# Freeze Dried Krill?



## theblackduck8907 (Dec 11, 2008)

I work in the food service business so usually I grab up the scraps/leftovers from the fish we cut up in house, but do to the slow economy we havent been doing as many cater outs. So my supplies are starting to run low, and as a college student i need to be on the cheap, but I want to do right by my p's. Has anyone used these Freeze Dried Krill? I know my lfs carries these and was wondering if these had any benefits over pellets? Any help would be greatly appreciated

Edit* I guess what I am really looking for is i think it will be easier to feed these rather than to break them to eat pellets? I have looked up the nutritional values and these IMO seem to be more nutritious than the pellets, much more protein. Does anyone prefer these over pellets or is it a non-consequential decision??


----------



## Rugged Child (Oct 3, 2006)

IMO Although piranhas love freeze dried krill, it is not nutritious to be used as a staple diet for your fish; however it is fine to use it as an occasional snack/treat. I think that the freeze drying process removes a great deal of the nutrients. Maybe if you soak the freeze dried shrimp in Kent Zoe or vitachem, it can make up for the loss.

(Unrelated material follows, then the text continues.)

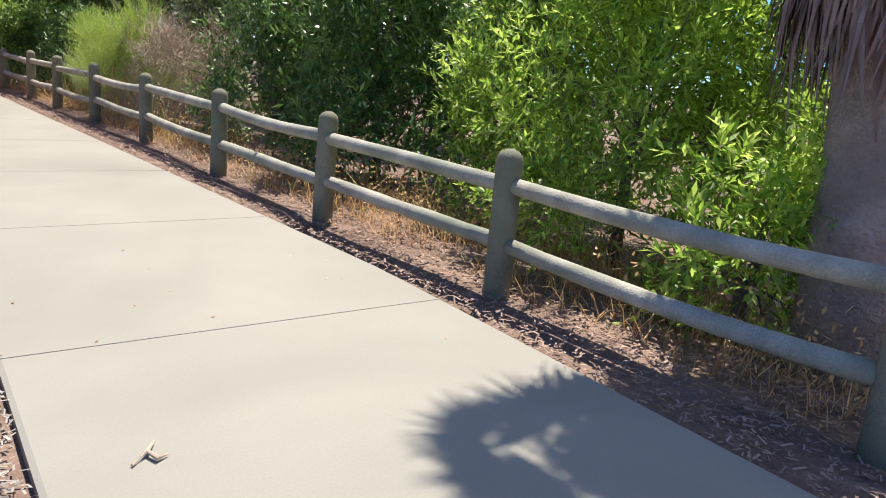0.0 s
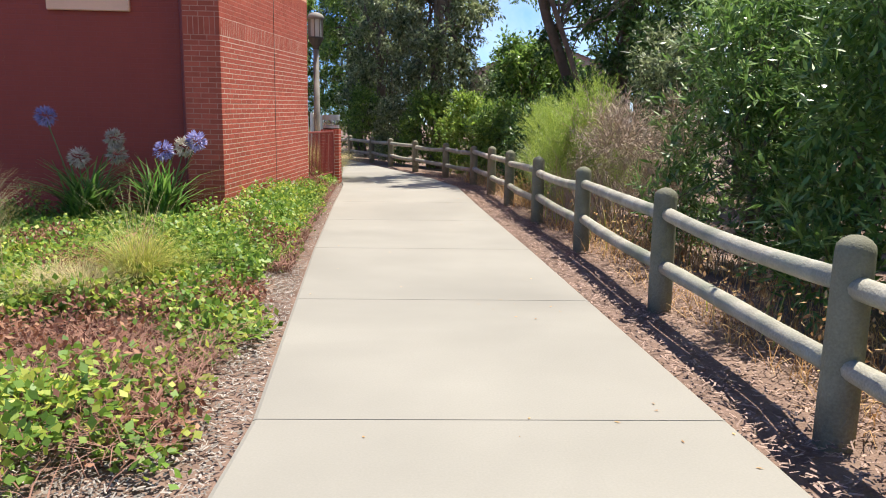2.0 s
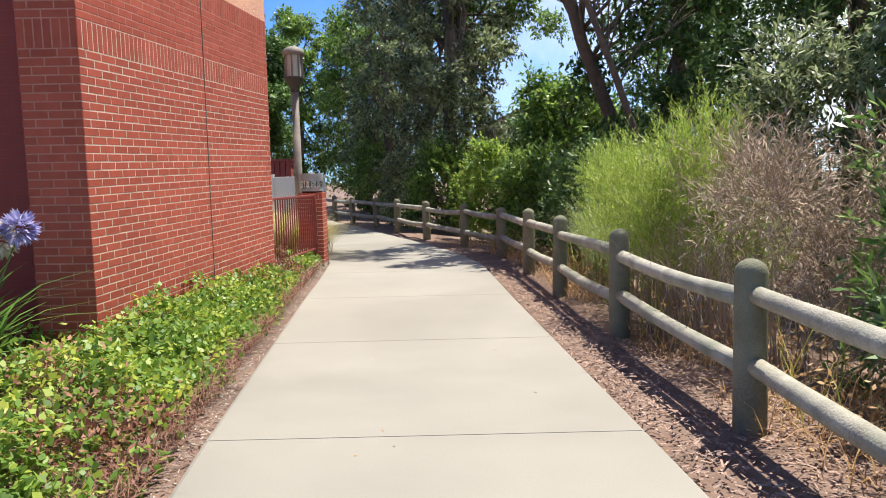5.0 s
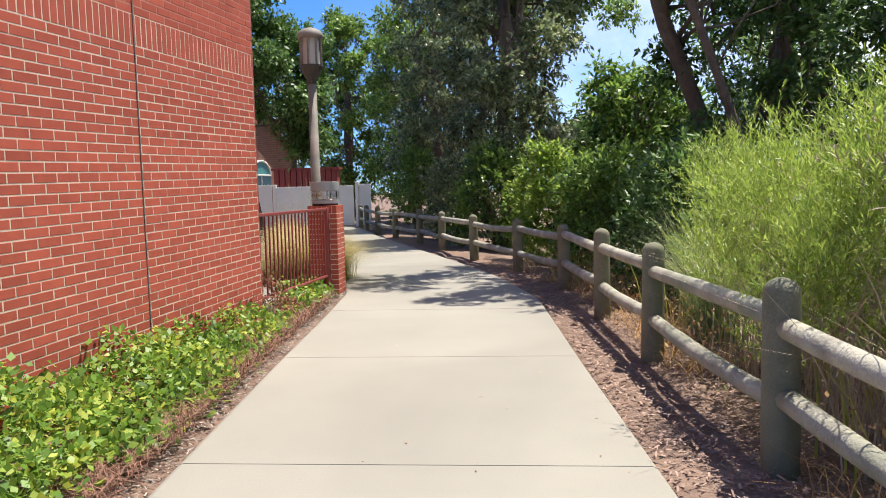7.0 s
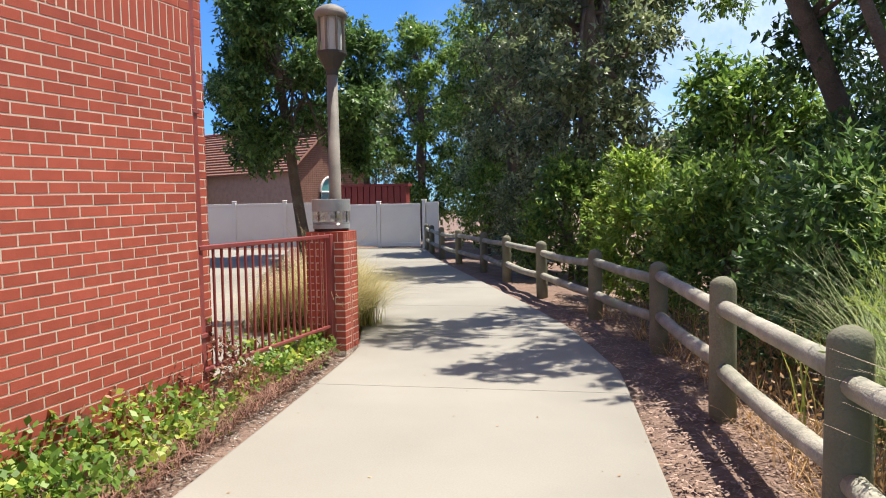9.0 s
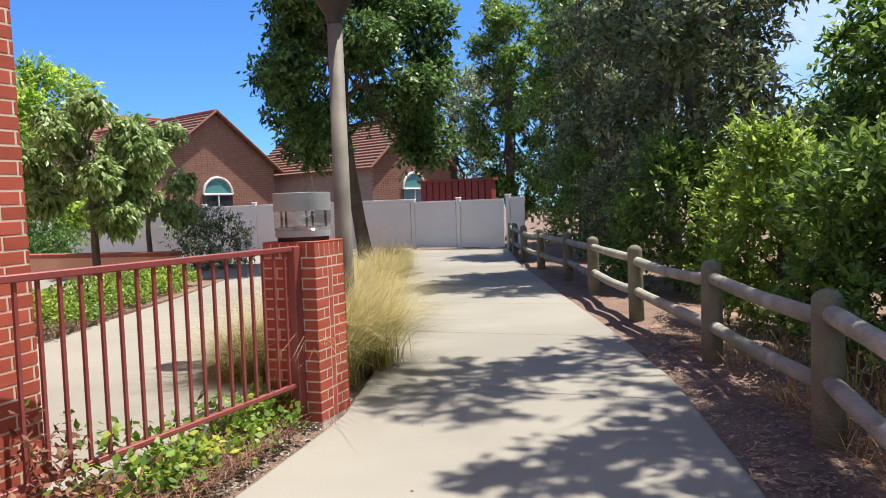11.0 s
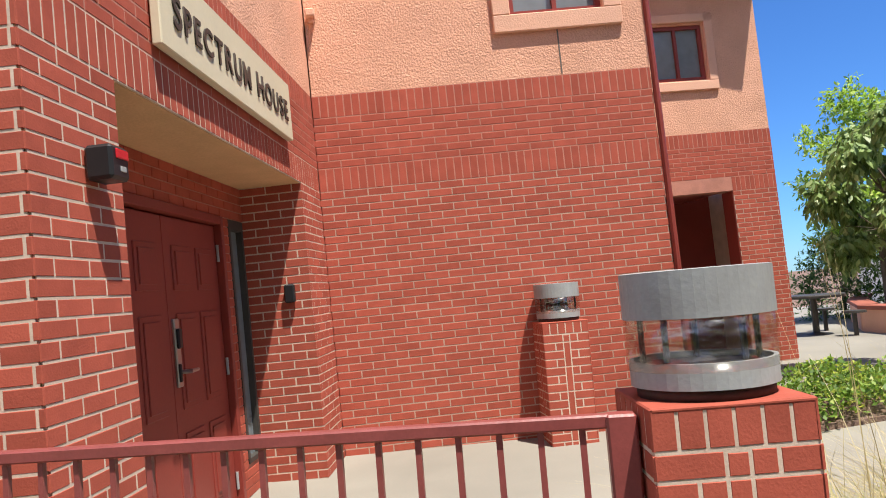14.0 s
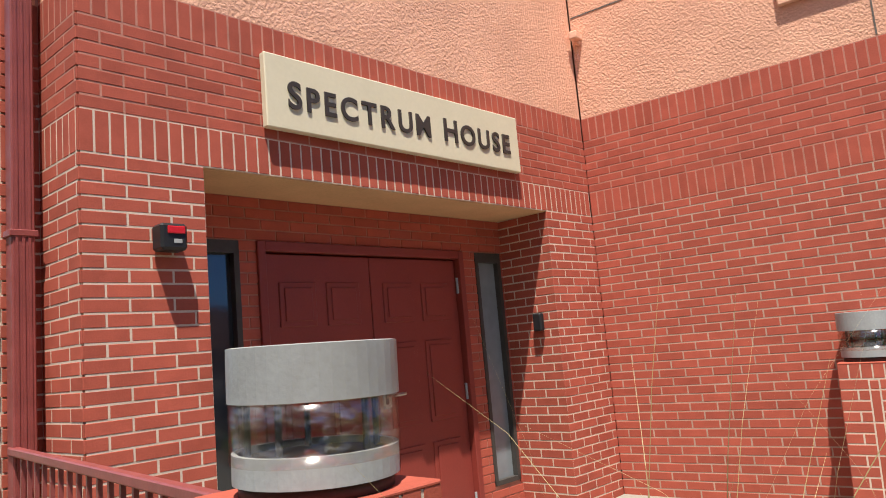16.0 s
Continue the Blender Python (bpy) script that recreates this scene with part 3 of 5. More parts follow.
def doorway():
    """The recess: plastered soffit, jambs in brick, and the plane that holds the doors."""
    m, _ = wall_frame(C_END, C_INNER)
    depth = 0.5
    b = Build()
    b.box((DOOR_U[0] - 0.3, -depth - 0.3, 2.43), (DOOR_U[1] + 0.3, -0.3, 2.75), 0, m)
    b.box((DOOR_U[0], -0.3, 2.425), (DOOR_U[1], -0.012, 2.437), 0, m)
    tagged(part("ceiling", b, M_SOFFIT), "tan plaster soffit of the doorway recess", "ceiling", kind="structure")
    rec = thing("wall_recess", "shaded dark red back and jambs of the doorway recess", "wall", kind="structure")
    b = Build()
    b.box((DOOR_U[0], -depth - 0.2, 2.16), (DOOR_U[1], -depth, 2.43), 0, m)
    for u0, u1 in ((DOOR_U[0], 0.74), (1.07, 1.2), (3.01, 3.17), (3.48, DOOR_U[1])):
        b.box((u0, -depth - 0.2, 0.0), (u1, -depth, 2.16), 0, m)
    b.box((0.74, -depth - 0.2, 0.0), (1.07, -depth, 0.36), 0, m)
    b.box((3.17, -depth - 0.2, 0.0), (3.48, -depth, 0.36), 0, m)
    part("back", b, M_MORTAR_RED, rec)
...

But if possible I would recommend pellets since they are a more complete source of nutrition.

..hope that helps


----------



## Brian5150 (Oct 17, 2006)

freeze dried krill is what I raised my rhom on. Thats all I could get him too eat until he grew to around 5 inches. Occasionaly I'll still give him a couple.


----------



## the keeper (Jan 16, 2010)

ive tried feeding to my p's,but they really dont eat it, i think because it floats at the top. i didnt leave it in their tanks to see if it sunk to the bottom.


----------



## dmackey (Jan 26, 2010)

yea it just floats my p's wont touch it either


----------



## ELREYDENJ83 (Jun 25, 2008)

IMO, freeze dried krill is a good option to feed to your Ps on a weekly basis to change things up a bit. My staple is tilapia and shrimp, however they get freeze dried krill once a week. It is fun to watch them attack the top of the water and it should help with color. They may not take to it at first just like pellets, but can be trained.


----------



## assclown (Dec 12, 2005)

freeze dried krill has a ton of protein in it, i read everything on the labels that
i eat and also do the same for my fish....look at the labels and do the compairison


----------